= Data segment =
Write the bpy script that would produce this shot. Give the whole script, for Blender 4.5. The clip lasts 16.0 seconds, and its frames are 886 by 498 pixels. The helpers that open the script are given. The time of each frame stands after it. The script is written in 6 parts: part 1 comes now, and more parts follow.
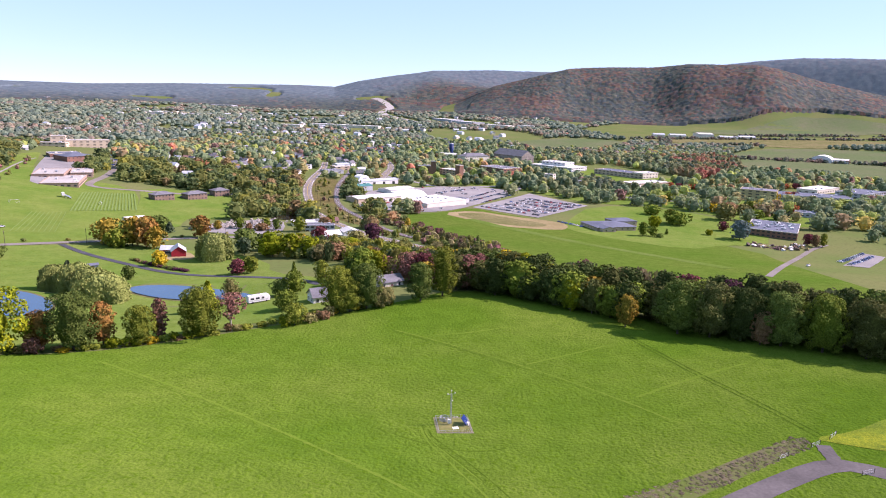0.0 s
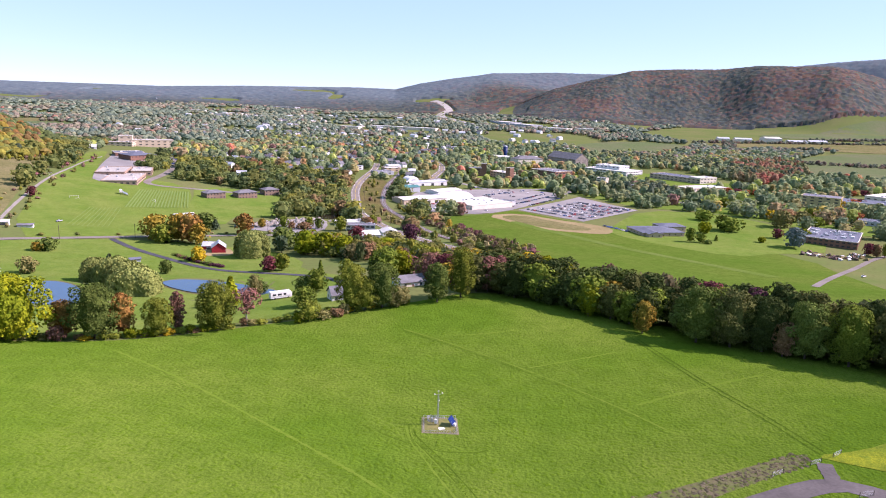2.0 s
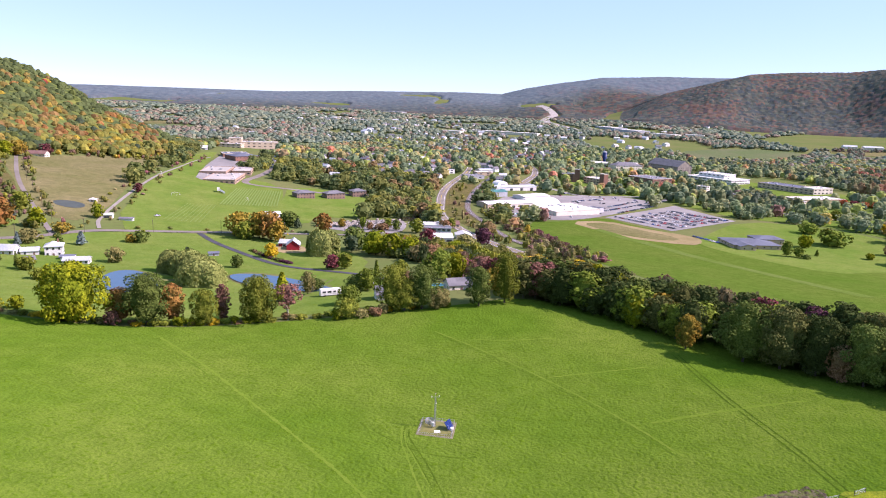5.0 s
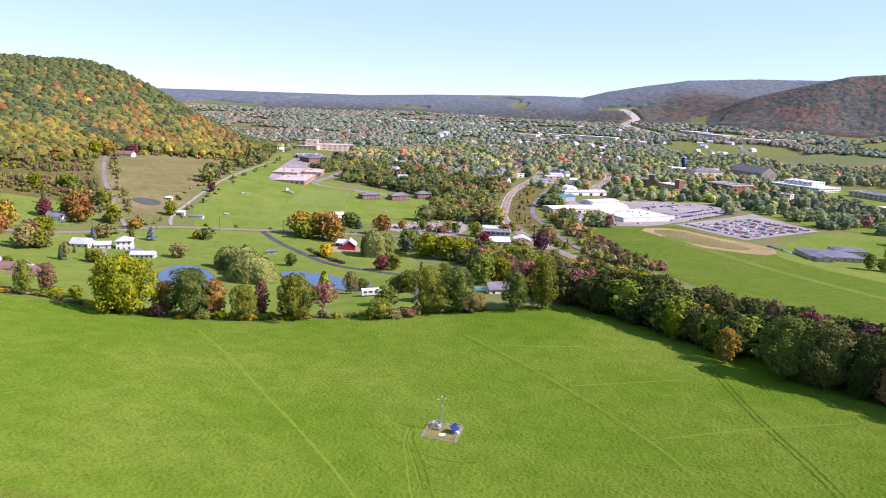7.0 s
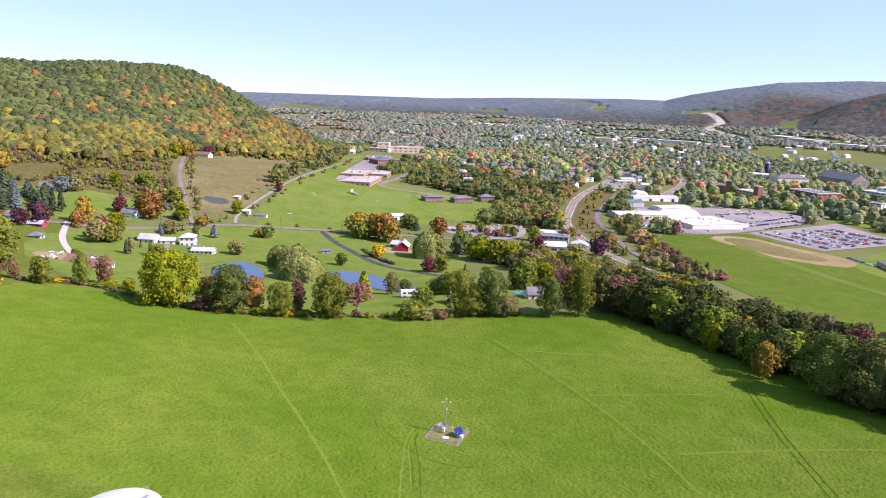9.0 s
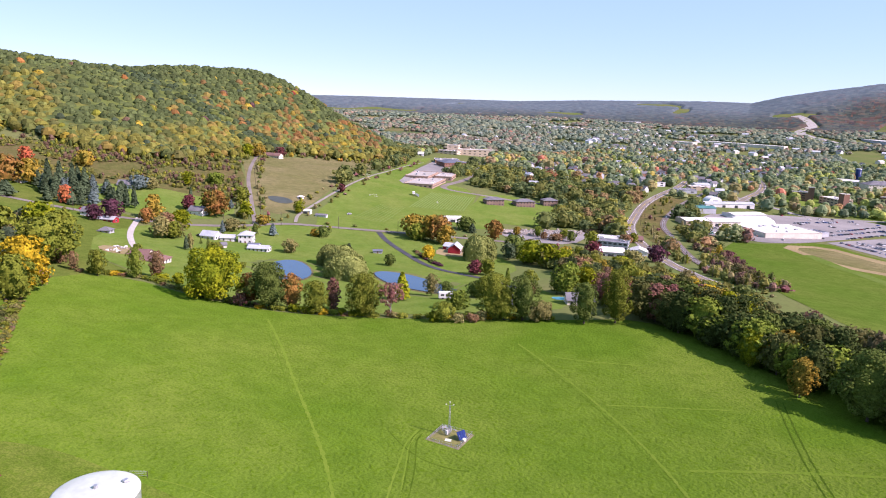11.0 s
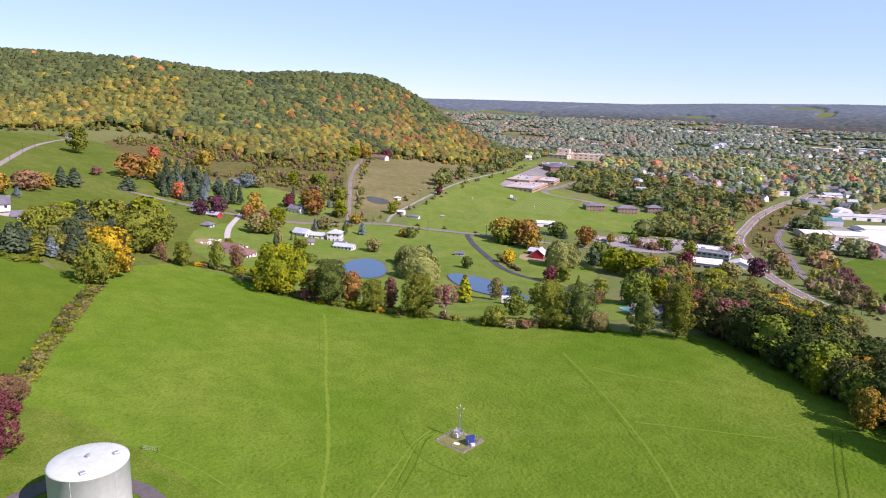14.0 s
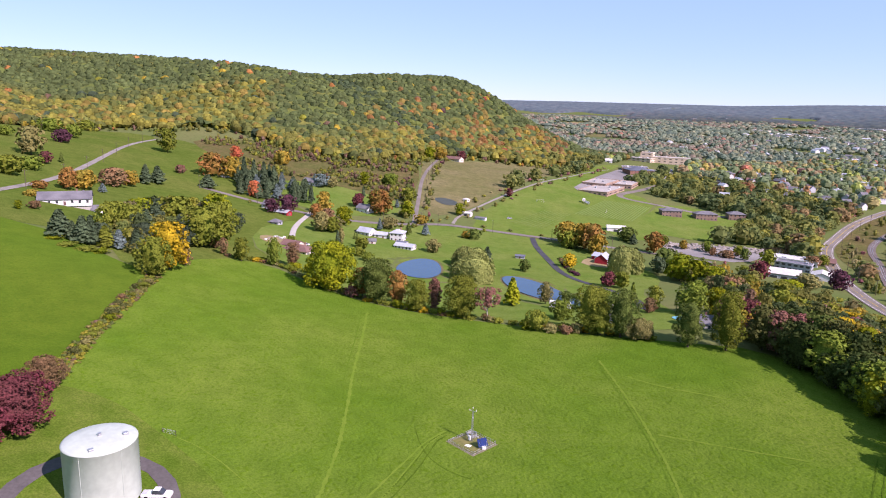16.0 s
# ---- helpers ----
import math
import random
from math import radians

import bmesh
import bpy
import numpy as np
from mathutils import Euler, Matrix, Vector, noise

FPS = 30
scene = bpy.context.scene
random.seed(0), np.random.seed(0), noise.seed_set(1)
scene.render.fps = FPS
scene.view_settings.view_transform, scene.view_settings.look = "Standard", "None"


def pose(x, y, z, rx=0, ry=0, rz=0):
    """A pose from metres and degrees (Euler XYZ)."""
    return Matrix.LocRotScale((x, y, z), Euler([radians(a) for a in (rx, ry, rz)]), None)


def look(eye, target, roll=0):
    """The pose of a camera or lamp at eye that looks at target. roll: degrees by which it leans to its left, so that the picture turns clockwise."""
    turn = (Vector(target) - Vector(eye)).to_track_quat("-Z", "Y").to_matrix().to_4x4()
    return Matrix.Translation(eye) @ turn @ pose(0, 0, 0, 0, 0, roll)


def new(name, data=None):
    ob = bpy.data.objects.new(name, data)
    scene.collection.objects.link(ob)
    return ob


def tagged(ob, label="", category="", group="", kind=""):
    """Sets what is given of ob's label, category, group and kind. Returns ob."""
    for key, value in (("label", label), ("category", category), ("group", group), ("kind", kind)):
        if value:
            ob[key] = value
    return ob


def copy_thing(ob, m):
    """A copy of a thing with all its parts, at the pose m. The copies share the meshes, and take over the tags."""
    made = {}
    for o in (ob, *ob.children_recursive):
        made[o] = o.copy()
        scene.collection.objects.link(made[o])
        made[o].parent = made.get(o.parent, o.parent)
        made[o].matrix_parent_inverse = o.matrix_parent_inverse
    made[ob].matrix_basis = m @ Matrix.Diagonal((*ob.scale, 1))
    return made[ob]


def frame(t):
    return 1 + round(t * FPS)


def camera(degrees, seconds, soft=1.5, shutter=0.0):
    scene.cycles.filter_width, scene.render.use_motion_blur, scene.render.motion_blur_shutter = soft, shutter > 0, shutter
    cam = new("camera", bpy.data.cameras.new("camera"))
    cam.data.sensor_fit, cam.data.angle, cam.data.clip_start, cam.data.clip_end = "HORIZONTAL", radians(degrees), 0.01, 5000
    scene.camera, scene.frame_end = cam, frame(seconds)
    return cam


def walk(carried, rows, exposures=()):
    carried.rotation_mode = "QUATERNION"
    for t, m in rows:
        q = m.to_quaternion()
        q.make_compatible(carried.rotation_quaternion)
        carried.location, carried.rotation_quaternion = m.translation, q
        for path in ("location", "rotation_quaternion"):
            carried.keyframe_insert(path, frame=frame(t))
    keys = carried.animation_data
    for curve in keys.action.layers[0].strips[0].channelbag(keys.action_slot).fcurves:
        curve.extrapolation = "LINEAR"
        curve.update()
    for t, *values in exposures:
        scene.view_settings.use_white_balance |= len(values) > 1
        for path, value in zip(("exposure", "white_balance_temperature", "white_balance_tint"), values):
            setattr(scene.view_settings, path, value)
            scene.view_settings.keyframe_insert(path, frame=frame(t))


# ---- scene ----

cam = camera(66.4, 16.0, soft=1.05)
# seconds, x, y, z, yaw, pitch, roll of a steady sideways flight
PATH = [
    (0, 0.105, -0.281, 71.154, 0.712, -12.427, 1.931),
    (0.5, 4.469, -0.105, 71.094, 1.997, -12.421, 1.959),
    (1, 8.809, 0.143, 71.041, 3.246, -12.410, 1.989),
    (1.5, 13.107, 0.518, 71.002, 4.498, -12.404, 2.012),
    (2, 17.365, 1.017, 70.985, 5.841, -12.386, 2.029),
    (2.5, 21.589, 1.623, 70.982, 7.101, -12.374, 2.048),
    (3, 25.779, 2.338, 70.982, 8.547, -12.357, 2.059),
    (3.5, 29.933, 3.164, 70.995, 10.074, -12.345, 2.070),
    (4, 34.052, 4.101, 71.027, 11.705, -12.328, 2.076),
    (4.5, 38.136, 5.146, 71.067, 13.274, -12.316, 2.083),
    (5, 42.185, 6.299, 71.116, 14.877, -12.298, 2.088),
    (5.5, 46.198, 7.559, 71.176, 16.506, -12.286, 2.088),
    (6, 50.173, 8.926, 71.245, 18.147, -12.269, 2.088),
    (6.5, 54.110, 10.398, 71.323, 19.805, -12.257, 2.088),
    (7, 58.007, 11.973, 71.409, 21.615, -12.245, 2.083),
    (7.5, 61.863, 13.651, 71.503, 23.298, -12.240, 2.077),
    (8, 65.676, 15.431, 71.604, 24.932, -12.228, 2.070),
    (8.5, 69.444, 17.311, 71.712, 26.477, -12.222, 2.057),
    (9, 73.165, 19.289, 71.825, 28.224, -12.216, 2.053),
    (9.5, 76.836, 21.365, 71.944, 29.863, -12.210, 2.041),
    (10, 80.455, 23.536, 72.068, 31.500, -12.210, 2.028),
    (10.5, 84.018, 25.801, 72.197, 33.130, -12.210, 2.012),
    (11, 87.523, 28.159, 72.329, 34.758, -12.216, 2.000),
    (11.5, 90.966, 30.608, 72.465, 36.390, -12.216, 1.987),
    (12, 94.345, 33.145, 72.603, 38.112, -12.228, 1.971),
    (12.5, 97.655, 35.769, 72.744, 39.912, -12.234, 1.959),
    (13, 100.891, 38.478, 72.886, 41.661, -12.245, 1.940),
    (13.5, 104.049, 41.271, 73.029, 43.338, -12.263, 1.923),
    (14, 107.127, 44.143, 73.173, 45.047, -12.275, 1.912),
    (14.5, 110.123, 47.091, 73.317, 46.736, -12.292, 1.895),
    (15, 113.018, 50.122, 73.461, 48.519, -12.316, 1.883),
    (15.5, 115.802, 53.236, 73.603, 50.567, -12.339, 1.871),
    (16, 118.524, 56.397, 73.744, 52.392, -12.363, 1.854),
]


def aim(x, y, z, yaw, pitch, roll):
    way = Vector((-math.sin(radians(yaw)) * math.cos(radians(pitch)), math.cos(radians(yaw)) * math.cos(radians(pitch)), math.sin(radians(pitch))))
    return look(Vector((x, y, z)), Vector((x, y, z)) + way, roll)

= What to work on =
Leave out any pictures and return exactly the lines from the beginning of the data through the line with "scene.render.fps = FPS", inclusive.

= Final result =
Write the bpy script that would produce this shot. Give the whole script, for Blender 4.5. The clip lasts 16.0 seconds, and its frames are 886 by 498 pixels. The helpers that open the script are given. The time of each frame stands after it. The script is written in 6 parts: part 1 comes now, and more parts follow.
0.0 s
2.0 s
5.0 s
7.0 s
9.0 s
11.0 s
14.0 s
16.0 s
# ---- helpers ----
import math
import random
from math import radians

import bmesh
import bpy
import numpy as np
from mathutils import Euler, Matrix, Vector, noise

FPS = 30
scene = bpy.context.scene
random.seed(0), np.random.seed(0), noise.seed_set(1)
scene.render.fps = FPS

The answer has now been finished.